Additionally, it might be argued that finding a monolithic coating in any of the applications mentioned above that can "overcome" the design constraints is a significant difficulty (Gildersleeve and Vaßen 2023). More advanced and creative coating solutions will become standard operating procedures as industry awareness of and adoption of thermal spray technology grows. For instance, cold spray rivals earlier thermal spray techniques in creating coatings with excellent corrosion and wear resistance (Singh et al. 2023). In order to maximize economic and productivity gains, the steel sector should also investigate thermal spray’s on-site repair capabilities.

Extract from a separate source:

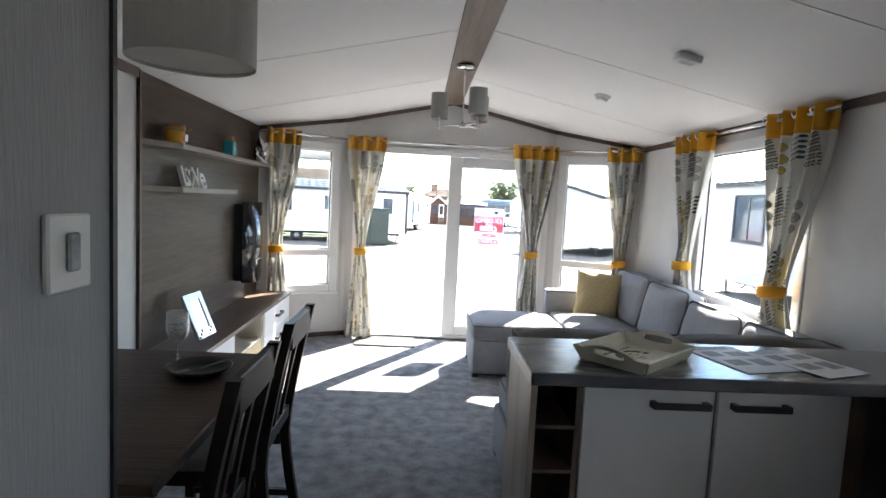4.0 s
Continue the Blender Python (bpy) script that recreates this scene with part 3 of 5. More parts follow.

In order to cut pollution and waste, artificial intelligence (AI) and machine learning have become more popular in other industries. Thermal spray can contribute to this development (Sarc et al. 2019). Additionally, robots are primarily utilized in thermal spray procedures to direct the movement of the spray torch to produce complex shapes and guarantee a secure working environment. Robotic automation integration results in high-quality and reasonably priced coatings while giving the manufacturing process flexibility and reproducibility. Therefore, integrated automation and thermal spray procedures make faster on-site repairs of damaged components possible. Decreasing production downtime increases the productivity of the steel manufacturing industry (Gadow and Floristán 2015; Bocklisch et al. 2022). To determine the optimum approach for an efficient coating, machine learning could let robot pathways be smoothly learned and modified (Ikeuchi et al. 2019; Viswanathan et al. 2021). As a result, the need to generate considerable data for dynamic wetting processes while including significant influencing factors necessitates more research in the above area, which will undoubtedly contribute to technological advancement and future research.